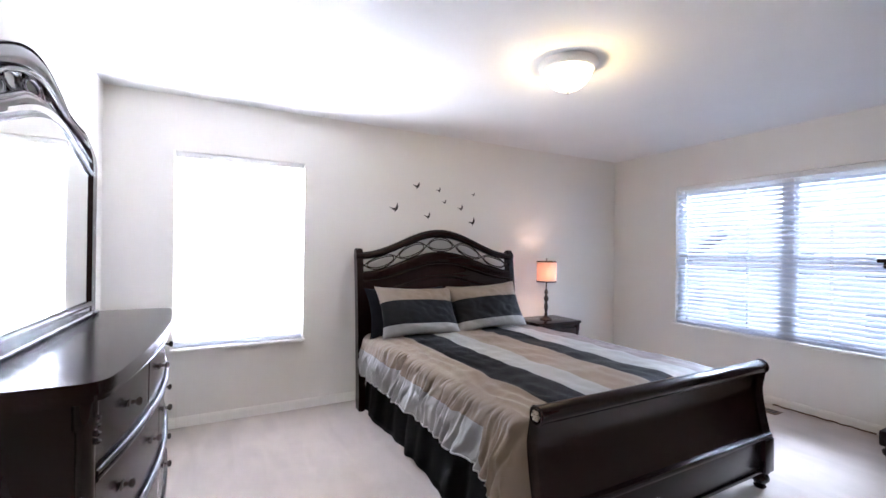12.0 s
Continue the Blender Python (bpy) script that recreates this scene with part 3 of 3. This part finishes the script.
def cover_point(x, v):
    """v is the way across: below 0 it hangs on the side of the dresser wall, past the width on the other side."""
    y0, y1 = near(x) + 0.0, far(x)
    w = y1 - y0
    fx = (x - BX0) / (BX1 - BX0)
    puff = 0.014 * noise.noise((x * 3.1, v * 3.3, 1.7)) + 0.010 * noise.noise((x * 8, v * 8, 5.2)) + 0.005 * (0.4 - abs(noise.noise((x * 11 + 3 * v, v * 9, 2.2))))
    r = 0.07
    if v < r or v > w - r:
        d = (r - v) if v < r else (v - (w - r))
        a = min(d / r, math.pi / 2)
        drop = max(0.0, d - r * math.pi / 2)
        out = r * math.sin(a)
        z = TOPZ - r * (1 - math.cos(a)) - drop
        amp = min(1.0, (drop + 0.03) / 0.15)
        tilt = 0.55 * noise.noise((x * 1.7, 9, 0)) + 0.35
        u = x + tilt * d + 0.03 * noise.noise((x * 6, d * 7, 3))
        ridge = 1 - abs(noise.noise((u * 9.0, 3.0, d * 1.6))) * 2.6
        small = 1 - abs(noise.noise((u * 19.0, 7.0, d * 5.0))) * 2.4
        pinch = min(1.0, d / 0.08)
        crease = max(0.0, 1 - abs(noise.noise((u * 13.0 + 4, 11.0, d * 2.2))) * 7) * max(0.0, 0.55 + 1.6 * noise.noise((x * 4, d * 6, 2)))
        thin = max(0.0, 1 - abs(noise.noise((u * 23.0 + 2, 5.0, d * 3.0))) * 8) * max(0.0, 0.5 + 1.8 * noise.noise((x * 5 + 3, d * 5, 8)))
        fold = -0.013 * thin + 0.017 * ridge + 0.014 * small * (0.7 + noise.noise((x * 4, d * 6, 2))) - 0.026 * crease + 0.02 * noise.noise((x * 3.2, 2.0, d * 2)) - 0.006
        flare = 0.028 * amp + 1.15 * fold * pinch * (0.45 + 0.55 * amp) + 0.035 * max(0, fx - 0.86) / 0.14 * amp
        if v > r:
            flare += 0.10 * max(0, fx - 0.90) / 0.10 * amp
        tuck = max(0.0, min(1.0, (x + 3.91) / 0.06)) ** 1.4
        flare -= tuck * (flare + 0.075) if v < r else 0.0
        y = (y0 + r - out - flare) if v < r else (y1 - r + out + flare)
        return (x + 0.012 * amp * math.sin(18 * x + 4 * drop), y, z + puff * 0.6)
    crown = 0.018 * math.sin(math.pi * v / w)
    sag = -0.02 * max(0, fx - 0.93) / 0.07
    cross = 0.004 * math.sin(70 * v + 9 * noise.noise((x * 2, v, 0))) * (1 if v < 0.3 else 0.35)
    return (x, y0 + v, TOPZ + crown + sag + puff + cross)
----
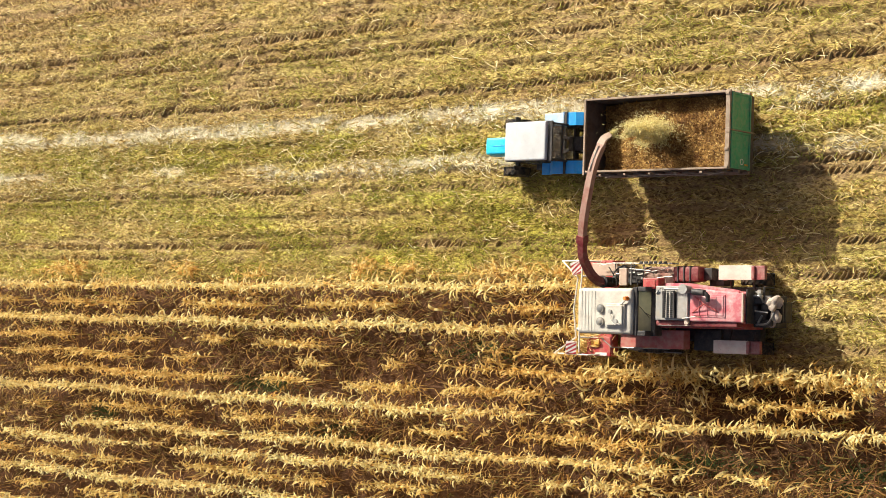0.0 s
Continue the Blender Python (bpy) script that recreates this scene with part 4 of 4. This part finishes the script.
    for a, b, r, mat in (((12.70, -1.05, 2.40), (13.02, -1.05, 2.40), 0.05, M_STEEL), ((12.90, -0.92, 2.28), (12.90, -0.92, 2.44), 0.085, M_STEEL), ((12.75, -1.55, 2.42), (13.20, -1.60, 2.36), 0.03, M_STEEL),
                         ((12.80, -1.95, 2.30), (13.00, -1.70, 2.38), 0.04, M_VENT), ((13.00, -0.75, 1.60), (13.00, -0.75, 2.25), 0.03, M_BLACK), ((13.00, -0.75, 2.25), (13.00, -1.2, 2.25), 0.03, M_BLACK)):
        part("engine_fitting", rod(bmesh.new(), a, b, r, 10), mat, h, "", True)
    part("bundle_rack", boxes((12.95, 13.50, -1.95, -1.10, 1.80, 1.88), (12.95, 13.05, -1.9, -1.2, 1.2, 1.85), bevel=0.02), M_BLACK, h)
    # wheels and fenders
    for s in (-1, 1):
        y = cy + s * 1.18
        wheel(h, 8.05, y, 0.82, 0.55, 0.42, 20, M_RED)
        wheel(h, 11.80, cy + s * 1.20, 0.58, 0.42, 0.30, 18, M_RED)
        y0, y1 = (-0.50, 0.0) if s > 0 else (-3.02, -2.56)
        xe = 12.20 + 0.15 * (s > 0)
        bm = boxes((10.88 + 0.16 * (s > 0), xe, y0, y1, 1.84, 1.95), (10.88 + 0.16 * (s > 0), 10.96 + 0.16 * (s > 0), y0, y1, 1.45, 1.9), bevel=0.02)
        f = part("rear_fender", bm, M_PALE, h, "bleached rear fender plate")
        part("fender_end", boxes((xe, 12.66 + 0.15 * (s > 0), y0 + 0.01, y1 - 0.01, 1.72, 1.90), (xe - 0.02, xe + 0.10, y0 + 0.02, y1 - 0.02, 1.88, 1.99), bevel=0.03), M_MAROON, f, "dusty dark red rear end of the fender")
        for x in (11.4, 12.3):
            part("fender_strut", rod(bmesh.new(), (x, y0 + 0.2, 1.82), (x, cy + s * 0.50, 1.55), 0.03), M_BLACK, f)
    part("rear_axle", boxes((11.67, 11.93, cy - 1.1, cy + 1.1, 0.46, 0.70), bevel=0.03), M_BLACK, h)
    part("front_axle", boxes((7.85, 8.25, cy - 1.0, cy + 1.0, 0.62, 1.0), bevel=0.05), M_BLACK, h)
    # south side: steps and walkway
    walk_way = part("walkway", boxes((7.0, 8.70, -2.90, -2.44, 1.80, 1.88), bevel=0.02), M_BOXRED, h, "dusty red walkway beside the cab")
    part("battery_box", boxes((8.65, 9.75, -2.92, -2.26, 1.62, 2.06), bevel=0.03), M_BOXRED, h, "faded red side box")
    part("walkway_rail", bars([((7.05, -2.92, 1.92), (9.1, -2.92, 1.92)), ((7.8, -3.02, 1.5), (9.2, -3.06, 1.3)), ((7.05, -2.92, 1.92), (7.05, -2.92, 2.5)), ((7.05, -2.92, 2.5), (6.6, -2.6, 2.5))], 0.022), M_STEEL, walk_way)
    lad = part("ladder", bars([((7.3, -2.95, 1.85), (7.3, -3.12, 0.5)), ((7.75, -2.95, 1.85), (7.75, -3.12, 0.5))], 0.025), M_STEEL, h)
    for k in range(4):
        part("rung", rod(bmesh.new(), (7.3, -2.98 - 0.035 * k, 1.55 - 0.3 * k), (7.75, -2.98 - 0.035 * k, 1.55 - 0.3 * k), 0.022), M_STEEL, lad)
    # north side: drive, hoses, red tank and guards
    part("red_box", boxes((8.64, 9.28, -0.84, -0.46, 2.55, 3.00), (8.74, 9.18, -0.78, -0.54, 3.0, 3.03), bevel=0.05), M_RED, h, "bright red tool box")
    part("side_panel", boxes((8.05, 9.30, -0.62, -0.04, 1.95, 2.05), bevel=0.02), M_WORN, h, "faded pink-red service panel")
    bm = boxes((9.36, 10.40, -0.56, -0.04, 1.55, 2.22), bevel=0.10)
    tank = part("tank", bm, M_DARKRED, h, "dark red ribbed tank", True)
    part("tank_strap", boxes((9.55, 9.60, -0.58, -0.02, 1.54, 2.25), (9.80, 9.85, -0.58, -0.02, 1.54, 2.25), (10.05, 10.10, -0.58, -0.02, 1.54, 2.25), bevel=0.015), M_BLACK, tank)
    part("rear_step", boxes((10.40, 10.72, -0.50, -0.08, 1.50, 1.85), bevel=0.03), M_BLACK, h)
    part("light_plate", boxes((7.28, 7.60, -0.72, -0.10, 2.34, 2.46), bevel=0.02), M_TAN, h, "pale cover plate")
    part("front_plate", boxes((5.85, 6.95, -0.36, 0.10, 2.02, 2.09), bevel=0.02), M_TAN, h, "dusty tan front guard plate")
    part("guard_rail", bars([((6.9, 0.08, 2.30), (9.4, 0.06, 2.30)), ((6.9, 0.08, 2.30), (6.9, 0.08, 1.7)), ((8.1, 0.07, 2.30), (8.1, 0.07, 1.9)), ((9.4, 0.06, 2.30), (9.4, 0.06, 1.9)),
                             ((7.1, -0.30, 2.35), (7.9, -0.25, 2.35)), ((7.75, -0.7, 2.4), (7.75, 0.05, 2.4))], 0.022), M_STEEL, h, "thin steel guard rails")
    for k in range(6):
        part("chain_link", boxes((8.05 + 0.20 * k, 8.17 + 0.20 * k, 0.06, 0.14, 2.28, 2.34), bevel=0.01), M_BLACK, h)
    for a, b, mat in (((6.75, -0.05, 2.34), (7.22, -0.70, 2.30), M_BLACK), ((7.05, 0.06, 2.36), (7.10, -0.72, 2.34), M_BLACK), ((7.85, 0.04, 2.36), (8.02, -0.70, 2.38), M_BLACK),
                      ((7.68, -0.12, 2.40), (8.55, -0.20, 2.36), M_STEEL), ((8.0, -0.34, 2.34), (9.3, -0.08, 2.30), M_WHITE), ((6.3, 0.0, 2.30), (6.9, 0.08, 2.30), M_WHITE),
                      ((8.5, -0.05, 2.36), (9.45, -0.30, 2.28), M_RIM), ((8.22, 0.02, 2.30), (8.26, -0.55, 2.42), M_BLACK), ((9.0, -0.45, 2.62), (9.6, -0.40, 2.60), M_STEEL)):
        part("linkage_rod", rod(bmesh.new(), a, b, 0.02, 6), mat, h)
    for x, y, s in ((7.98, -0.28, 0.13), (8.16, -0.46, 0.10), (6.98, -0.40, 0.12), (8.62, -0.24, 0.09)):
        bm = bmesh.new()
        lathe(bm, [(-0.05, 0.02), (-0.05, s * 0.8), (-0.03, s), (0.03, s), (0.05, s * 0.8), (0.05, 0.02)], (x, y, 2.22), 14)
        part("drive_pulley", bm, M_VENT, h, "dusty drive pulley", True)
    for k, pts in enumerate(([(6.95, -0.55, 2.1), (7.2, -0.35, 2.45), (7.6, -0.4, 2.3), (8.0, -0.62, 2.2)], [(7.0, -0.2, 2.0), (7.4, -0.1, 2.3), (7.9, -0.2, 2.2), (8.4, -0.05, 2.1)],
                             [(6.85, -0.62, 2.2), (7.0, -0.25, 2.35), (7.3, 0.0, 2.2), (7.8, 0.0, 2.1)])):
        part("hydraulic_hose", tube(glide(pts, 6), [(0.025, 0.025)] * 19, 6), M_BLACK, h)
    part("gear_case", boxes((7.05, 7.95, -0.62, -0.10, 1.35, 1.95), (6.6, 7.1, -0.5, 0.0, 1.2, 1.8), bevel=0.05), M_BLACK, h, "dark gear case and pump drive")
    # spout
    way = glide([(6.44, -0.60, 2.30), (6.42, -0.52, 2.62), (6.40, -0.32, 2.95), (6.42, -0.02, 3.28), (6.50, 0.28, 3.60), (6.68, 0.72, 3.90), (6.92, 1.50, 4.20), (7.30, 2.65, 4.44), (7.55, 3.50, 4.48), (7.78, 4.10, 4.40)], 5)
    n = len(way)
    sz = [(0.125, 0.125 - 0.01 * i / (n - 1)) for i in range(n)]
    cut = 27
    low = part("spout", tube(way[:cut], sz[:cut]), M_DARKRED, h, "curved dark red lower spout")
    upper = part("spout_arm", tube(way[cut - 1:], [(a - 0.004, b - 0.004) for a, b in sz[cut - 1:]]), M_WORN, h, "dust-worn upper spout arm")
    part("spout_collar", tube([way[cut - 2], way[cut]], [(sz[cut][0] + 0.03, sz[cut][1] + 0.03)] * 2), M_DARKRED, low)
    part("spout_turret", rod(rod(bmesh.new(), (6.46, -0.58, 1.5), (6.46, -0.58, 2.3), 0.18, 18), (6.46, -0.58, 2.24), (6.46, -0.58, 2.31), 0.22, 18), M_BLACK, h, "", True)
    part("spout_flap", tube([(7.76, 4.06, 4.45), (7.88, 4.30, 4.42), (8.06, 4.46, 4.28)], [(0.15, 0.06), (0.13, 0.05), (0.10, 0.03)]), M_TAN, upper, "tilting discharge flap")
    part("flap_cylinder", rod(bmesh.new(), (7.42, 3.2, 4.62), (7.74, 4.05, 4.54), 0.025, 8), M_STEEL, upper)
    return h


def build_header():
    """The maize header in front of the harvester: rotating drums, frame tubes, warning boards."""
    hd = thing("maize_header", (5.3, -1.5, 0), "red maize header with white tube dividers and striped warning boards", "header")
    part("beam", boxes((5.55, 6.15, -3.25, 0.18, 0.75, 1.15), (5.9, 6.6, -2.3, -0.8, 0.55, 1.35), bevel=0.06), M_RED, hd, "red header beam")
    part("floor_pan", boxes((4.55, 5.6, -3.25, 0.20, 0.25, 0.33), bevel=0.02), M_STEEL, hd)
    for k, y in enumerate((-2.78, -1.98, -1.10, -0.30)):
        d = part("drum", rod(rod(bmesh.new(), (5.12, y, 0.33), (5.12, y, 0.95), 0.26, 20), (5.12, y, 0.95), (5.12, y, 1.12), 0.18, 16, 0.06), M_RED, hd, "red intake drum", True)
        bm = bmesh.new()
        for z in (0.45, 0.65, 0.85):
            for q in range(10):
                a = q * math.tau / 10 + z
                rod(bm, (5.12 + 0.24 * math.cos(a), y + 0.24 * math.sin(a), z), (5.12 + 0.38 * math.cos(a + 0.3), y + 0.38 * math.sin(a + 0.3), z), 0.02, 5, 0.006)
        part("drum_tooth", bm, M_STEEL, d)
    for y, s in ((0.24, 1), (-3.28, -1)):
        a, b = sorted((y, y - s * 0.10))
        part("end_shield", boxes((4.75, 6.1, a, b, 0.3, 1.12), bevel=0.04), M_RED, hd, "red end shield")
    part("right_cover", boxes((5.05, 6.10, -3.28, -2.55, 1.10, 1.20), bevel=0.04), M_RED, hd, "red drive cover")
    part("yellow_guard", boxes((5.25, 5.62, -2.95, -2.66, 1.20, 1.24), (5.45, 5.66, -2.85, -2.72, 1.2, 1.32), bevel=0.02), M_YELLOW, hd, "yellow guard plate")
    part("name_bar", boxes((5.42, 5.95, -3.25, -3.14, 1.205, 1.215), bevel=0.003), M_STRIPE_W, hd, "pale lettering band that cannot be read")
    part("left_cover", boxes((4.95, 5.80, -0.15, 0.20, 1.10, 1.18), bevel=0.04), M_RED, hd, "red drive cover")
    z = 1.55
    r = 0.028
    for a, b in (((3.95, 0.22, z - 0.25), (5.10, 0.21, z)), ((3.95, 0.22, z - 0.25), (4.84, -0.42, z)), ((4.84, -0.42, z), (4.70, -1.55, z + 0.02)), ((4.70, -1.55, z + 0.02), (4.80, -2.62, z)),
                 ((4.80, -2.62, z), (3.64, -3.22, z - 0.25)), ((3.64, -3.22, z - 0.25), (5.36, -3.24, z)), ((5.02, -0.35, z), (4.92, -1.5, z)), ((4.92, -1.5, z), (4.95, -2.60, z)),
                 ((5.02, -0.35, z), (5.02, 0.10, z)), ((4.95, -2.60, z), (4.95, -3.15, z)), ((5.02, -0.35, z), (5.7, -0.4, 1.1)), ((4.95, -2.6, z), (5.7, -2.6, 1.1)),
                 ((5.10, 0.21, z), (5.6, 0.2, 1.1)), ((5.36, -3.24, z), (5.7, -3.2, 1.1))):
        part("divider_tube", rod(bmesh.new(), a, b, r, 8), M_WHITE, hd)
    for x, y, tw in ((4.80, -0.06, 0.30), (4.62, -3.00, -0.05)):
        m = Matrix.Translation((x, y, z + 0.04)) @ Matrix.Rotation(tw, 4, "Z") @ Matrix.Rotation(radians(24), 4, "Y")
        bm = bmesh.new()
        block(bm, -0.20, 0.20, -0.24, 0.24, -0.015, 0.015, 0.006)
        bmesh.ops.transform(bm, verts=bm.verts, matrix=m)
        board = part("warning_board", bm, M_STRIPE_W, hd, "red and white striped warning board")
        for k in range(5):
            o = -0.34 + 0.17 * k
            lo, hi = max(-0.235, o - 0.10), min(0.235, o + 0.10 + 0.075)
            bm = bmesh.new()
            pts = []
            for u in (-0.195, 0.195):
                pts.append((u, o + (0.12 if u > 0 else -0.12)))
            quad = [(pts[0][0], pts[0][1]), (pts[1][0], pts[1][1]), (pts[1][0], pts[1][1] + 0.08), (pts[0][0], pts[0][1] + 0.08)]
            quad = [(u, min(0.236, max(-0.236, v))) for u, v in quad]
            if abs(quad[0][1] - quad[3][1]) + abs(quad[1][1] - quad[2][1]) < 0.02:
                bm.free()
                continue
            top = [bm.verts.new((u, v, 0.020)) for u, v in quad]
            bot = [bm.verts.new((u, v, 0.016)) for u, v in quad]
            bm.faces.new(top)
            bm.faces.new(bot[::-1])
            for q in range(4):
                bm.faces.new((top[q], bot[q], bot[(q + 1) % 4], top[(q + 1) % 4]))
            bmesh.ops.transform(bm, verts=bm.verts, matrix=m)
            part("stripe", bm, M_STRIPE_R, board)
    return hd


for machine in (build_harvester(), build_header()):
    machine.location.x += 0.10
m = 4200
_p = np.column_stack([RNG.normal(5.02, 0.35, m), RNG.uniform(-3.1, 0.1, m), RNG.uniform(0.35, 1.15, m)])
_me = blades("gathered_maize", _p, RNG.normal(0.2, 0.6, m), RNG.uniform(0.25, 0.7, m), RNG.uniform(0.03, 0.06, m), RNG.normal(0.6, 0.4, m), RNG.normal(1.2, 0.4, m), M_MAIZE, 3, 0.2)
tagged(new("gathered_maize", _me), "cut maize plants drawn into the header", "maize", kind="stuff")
----
From the records, copy every line that has the string "This" in it.

=== FULL ANSWER ===
Continue the Blender Python (bpy) script that recreates this scene with part 3 of 3. This part finishes the script.
Continue the Blender Python (bpy) script that recreates this scene with part 4 of 4. This part finishes the script.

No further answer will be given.